Levitan’s book reminds one of the sub-title of Linda Colley’s now-classic examination of British nationalism during the “Second” Hundred Years’ War between Britain and France, Britons : Forging the Nation, 1707-1837 (1992). While not a book of the same scale – it does not intend to be – Levitan highlights the ways in which the British census was “accepted and appropriated by large numbers of British people” who used to it “understand, control, and improve the population the population… [and] to recognize themselves and others as members of groups and to claim rights and privileges for these groups” [1]. For Levitan, the census figured far more importantly than has been identified by previous scholars in popular understandings of who belonged to the political, social, and cultural community of the British nation and those who did not. While the cultural importance ascribed to the census by Levitan might be somewhat overstated (an issue that I will confront momentarily), her analysis demonstrates that the census is a fascinating and telling lens through which to view the major issues of nineteenth-century British political and social history.

In well-argued chapters on the social politics of population growth and political representation, Levitan boldly asserts the role of the census as “a nation-building project concerned directly with social harmony and unity” [71]. Her chapter on the census and population [47-72] explores how the census informed popular understandings of and served to enumerate “surplus” populations during an area of Malthusian-inspired anxiety over Britain’s rapidly growing population. According to Levitan, these fears of overpopulation were deflated over time – replaced by a belief in population as a symbol of national strength; in this the census was applied to a new national project of social renewal, the eugenics movement. Her chapter on the census and political representation [73-96] persuasively argues that the census played a significant role in how different “interests” (cities and regions, social classes, religious communities) imagined – and justified – their centrality to a British nation and political community (“People realized that they needed the census in order to be ‘represented’ ” [74]). Through the census, Levitan argues, the British political order came to embrace numerical calculations of representation (democratization?) over “interests,” transforming the very nature of British politics. Both of these analyses demonstrate how important the enumeration of the census – and the multivalent interpretations of those statistics – could and did profoundly inform political and social discourses in Britain.

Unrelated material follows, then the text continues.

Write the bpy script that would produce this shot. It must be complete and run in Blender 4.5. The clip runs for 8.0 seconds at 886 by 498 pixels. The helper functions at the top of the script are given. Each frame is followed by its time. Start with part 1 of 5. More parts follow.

There are, however, some missed opportunities in Levitan’s analysis of race and empire through the optic of the census. For one, Levitan gives little attention to colonial subjects – other than the Irish – within the British metropole, a subject given thoughtful attention by a number of authors (see, for instance, Antoinette Burton, At the Heart of the Empire : Indians and the Colonial Encounter in Late Victorian Britain [1998]). While numbers of non-Irish colonial subjects in Britain during the nineteenth century were relatively small – particularly when compared to the decades after the Second World War – the census forms did track place of birth. Were the numbers so small that they did not register in the public discourse? Were there no concerns or anxieties about empire-born subjects in the British metropole? This kind of analysis would also make Levitan’s book relevant to a long-standing debate about the role of empire on domestic society in Britain. Levitan extends a more traditional line about empire being a laboratory of experimentation, where information could be gathered that “would not have been considered acceptable [to collect] in Britain” [153]. It is worth nothing that, while much scholarship on the collection of knowledge and the enumeration of populations in the empire has focused on its role in the development of colonial rule, Levitan contends that the knowledge of the census was – in Britain – appropriated and used largely by society itself. A further exploration of this seeming contradiction – and a more systemic analysis of colonial censuses – would deepen the book’s contribution to the history of the British Empire. That said, Levitan’s book is not principally about empire – and I do not wish to impose that analytic frame on her. It appears that, in these summer (or autumn?) days of the “imperial turn,” no work on British history can stand without some mention of the colonial context.

My other question about the study and its premises relates to the relative impact of the census on the issues at hand. Without question, any study that focuses on a particular subject is bound to privilege the significance of that subject over others – after all, why bother studying it if it is not of particular importance? Moreover, as we dig conceptually deeper and deeper into our specific topics, we are bound to lose some perspective on our topic in relation to other possible answers. But, the question still remains, how important was the census to how people imagined British society? From Levitan’s book, it is clear that many intellectuals and newspaper writers invested enormous importance in the census (though, one must wonder how frequently and when the census is mentioned at the aggregate level?). How did the census inform and shape – even if through the aforementioned intellectuals and newspaper writers – popular conceptions of belonging and identity? It is, of course, unlikely that everyday people ruminated much on the census in their diaries or letters. The question is a tricky one – for which I cannot offer a clear or obvious answer – but it strikes me to be an important part of the story told by Levitan.

These minor criticisms aside, Kathrin Levitan’s A Cultural History of the British Census is a useful and engaging study about the meaning of the census in British society. In addition to shining new light on an old source and convincingly asserting its importance to British conceptions of themselves, it is also a well-crafted intellectual history that traces ideas about belonging identity in Britain through the transformations of nineteenth-century politics.